_What the exercise asks_: Restate each of the lines below word for word and drop every picture.

[Begin Collected data]

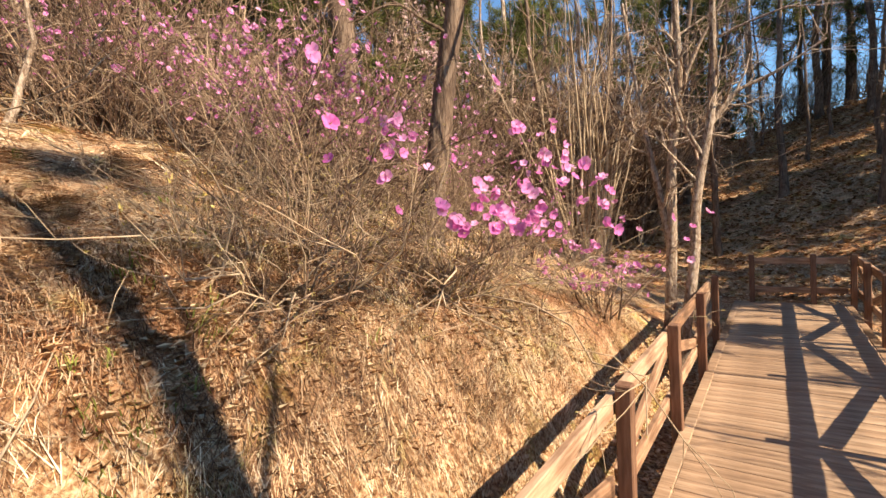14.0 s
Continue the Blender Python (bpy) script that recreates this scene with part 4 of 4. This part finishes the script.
x, y = field(12000, -6, -1.0, -2.5, 22, lambda x, y: patch(x, y, 1.3, 0.9) + lit.normal(0, 0.4, len(x)) > 0.1)
leaves("fallen_leaves", x, y, 0.06, "curled brown leaves scattered over the slope")
x, y = field(3000, -3.4, -1.7, 15.0, 18.8)
leaves("fallen_leaves", x, y, 0.055, "brown dead leaves under the azalea")
x, y = field(900, -4.2, -1.8, 6.5, 9.6)
leaves("fallen_leaves", x, y, 0.06, "brown dead leaves under the azalea")
x, y = field(3800, -1.6, -0.9, -2.5, 23)
leaves("gutter_leaves", x, y, 0.06, "dead leaves heaped between bank and boardwalk")
x, y = field(5000, 0.95, 4.0, -2.5, 26)
leaves("fallen_leaves", x, y, 0.07, "dead leaves on the ground below the railing")
x, y = field(26000, -9, 8, 25.8, 43)
leaves("far_leaves", x, y, 0.13, "dead leaves on the far slope")

# fallen sticks
st = np.random.default_rng(61)
stick_meshes = []
for k in range(4):
    tb = Tubes()
    q, _ = limb(st, (0, 0, 0), (1, 0, 0), 1.0, 7, 0.12)
    q[:, 2] *= 0.3
    tb.add(q, np.linspace(0.011, 0.004, 7), 5, 0.1, st)
    w, _ = limb(st, q[3], (0.7, 0.7, 0.1), 0.4, 5, 0.15)
    w[:, 2] *= 0.3
    tb.add(w, np.linspace(0.006, 0.002, 5), 4)
    stick_meshes.append(tb.mesh("fallen_stick", M_PALETWIG))
thick = []
for k in range(3):
    tb = Tubes()
    q, _ = limb(st, (0, 0, 0), (1, 0, 0), 1.0, 8, 0.24)
    q[:, 2] *= 0.4
    tb.add(q, np.linspace(0.019, 0.005, 8), 6, 0.25, st)
    thick.append(tb.mesh("fallen_stick", M_PALETWIG))
for k in range(75):
    x, y = st.uniform(-4.5, -1.9), st.uniform(5, 18)
    if k < 26:
        x, y = st.uniform(-3.1, -1.75), st.uniform(12.6, 15)
    if k < 12:
        x, y = st.uniform(-2.75, -1.95), st.uniform(13.2, 14.5)
    o = tagged(new("fallen_stick", thick[k % 3] if k < 12 else stick_meshes[k % 4]), "dry pale stick lying on the litter", "stick", "fallen sticks")
    e = 0.15
    n = Vector((float(height(x - e, y) - height(x + e, y)), float(height(x, y - e) - height(x, y + e)), 2 * e)).normalized()
    s_ = st.uniform(0.25, 0.7)
    turn = Vector((0, 0, 1)).rotation_difference(n).to_matrix().to_4x4() @ pose(0, 0, 0, 0, 0, st.uniform(0, 360))
    o.matrix_world = Matrix.Translation((x, y, float(height(x, y)) + 0.02)) @ turn @ Matrix.Diagonal((s_, s_, s_, 1))


def stone(x, y, r):
    bm = bmesh.new()
    bmesh.ops.create_icosphere(bm, subdivisions=2, radius=r)
    for v in bm.verts:
        v.co *= 1 + 0.25 * noise.noise(v.co * 14 + Vector((x, y, 0)))
        v.co.z *= 0.6
        v.co.x *= 0.7
    me = bpy.data.meshes.new("stone")
    bm.to_mesh(me)
    bm.free()
    me.materials.append(M_STONE)
    place(tagged(new("stone", me), "pale stone half sunk in the grassy bank", "stone", "stones in the bank"), x, y, 0.8)


stone(-2.04, 1.9, 0.09)
stone(-2.82, 1.07, 0.05)
stone(-3.6, 4.4, 0.05)

# ---- the deck's planks ----
plank_meshes = [board("plank", 1.66, 0.1455, 0.036, M_PLANK, 0.004), board("plank", 1.66, 0.1455, 0.036, M_OLDPLANK, 0.004)]
pk = np.random.default_rng(71)
y, k = -3.3, 0
while y < DECK_END - 0.1:
    p = part_of("plank", plank_meshes[int(y > 7.5 + pk.uniform(-2, 2))], boardwalk)
    p.location = (0, y, -0.02 + deck_z(y) + pk.uniform(-0.003, 0.003))
    p.rotation_euler = (pk.normal(0, 0.004), pk.normal(0, 0.001), pk.normal(0, 0.0015))
    y += 0.150
    k += 1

[End Collected data]

_Exercise response_:
14.0 s
Continue the Blender Python (bpy) script that recreates this scene with part 4 of 4. This part finishes the script.
x, y = field(12000, -6, -1.0, -2.5, 22, lambda x, y: patch(x, y, 1.3, 0.9) + lit.normal(0, 0.4, len(x)) > 0.1)
leaves("fallen_leaves", x, y, 0.06, "curled brown leaves scattered over the slope")
x, y = field(3000, -3.4, -1.7, 15.0, 18.8)
leaves("fallen_leaves", x, y, 0.055, "brown dead leaves under the azalea")
x, y = field(900, -4.2, -1.8, 6.5, 9.6)
leaves("fallen_leaves", x, y, 0.06, "brown dead leaves under the azalea")
x, y = field(3800, -1.6, -0.9, -2.5, 23)
leaves("gutter_leaves", x, y, 0.06, "dead leaves heaped between bank and boardwalk")
x, y = field(5000, 0.95, 4.0, -2.5, 26)
leaves("fallen_leaves", x, y, 0.07, "dead leaves on the ground below the railing")
x, y = field(26000, -9, 8, 25.8, 43)
leaves("far_leaves", x, y, 0.13, "dead leaves on the far slope")

# fallen sticks
st = np.random.default_rng(61)
stick_meshes = []
for k in range(4):
    tb = Tubes()
    q, _ = limb(st, (0, 0, 0), (1, 0, 0), 1.0, 7, 0.12)
    q[:, 2] *= 0.3
    tb.add(q, np.linspace(0.011, 0.004, 7), 5, 0.1, st)
    w, _ = limb(st, q[3], (0.7, 0.7, 0.1), 0.4, 5, 0.15)
    w[:, 2] *= 0.3
    tb.add(w, np.linspace(0.006, 0.002, 5), 4)
    stick_meshes.append(tb.mesh("fallen_stick", M_PALETWIG))
thick = []
for k in range(3):
    tb = Tubes()
    q, _ = limb(st, (0, 0, 0), (1, 0, 0), 1.0, 8, 0.24)
    q[:, 2] *= 0.4
    tb.add(q, np.linspace(0.019, 0.005, 8), 6, 0.25, st)
    thick.append(tb.mesh("fallen_stick", M_PALETWIG))
for k in range(75):
    x, y = st.uniform(-4.5, -1.9), st.uniform(5, 18)
    if k < 26:
        x, y = st.uniform(-3.1, -1.75), st.uniform(12.6, 15)
    if k < 12:
        x, y = st.uniform(-2.75, -1.95), st.uniform(13.2, 14.5)
    o = tagged(new("fallen_stick", thick[k % 3] if k < 12 else stick_meshes[k % 4]), "dry pale stick lying on the litter", "stick", "fallen sticks")
    e = 0.15
    n = Vector((float(height(x - e, y) - height(x + e, y)), float(height(x, y - e) - height(x, y + e)), 2 * e)).normalized()
    s_ = st.uniform(0.25, 0.7)
    turn = Vector((0, 0, 1)).rotation_difference(n).to_matrix().to_4x4() @ pose(0, 0, 0, 0, 0, st.uniform(0, 360))
    o.matrix_world = Matrix.Translation((x, y, float(height(x, y)) + 0.02)) @ turn @ Matrix.Diagonal((s_, s_, s_, 1))


def stone(x, y, r):
    bm = bmesh.new()
    bmesh.ops.create_icosphere(bm, subdivisions=2, radius=r)
    for v in bm.verts:
        v.co *= 1 + 0.25 * noise.noise(v.co * 14 + Vector((x, y, 0)))
        v.co.z *= 0.6
        v.co.x *= 0.7
    me = bpy.data.meshes.new("stone")
    bm.to_mesh(me)
    bm.free()
    me.materials.append(M_STONE)
    place(tagged(new("stone", me), "pale stone half sunk in the grassy bank", "stone", "stones in the bank"), x, y, 0.8)


stone(-2.04, 1.9, 0.09)
stone(-2.82, 1.07, 0.05)
stone(-3.6, 4.4, 0.05)

# ---- the deck's planks ----
plank_meshes = [board("plank", 1.66, 0.1455, 0.036, M_PLANK, 0.004), board("plank", 1.66, 0.1455, 0.036, M_OLDPLANK, 0.004)]
pk = np.random.default_rng(71)
y, k = -3.3, 0
while y < DECK_END - 0.1:
    p = part_of("plank", plank_meshes[int(y > 7.5 + pk.uniform(-2, 2))], boardwalk)
    p.location = (0, y, -0.02 + deck_z(y) + pk.uniform(-0.003, 0.003))
    p.rotation_euler = (pk.normal(0, 0.004), pk.normal(0, 0.001), pk.normal(0, 0.0015))
    y += 0.150
    k += 1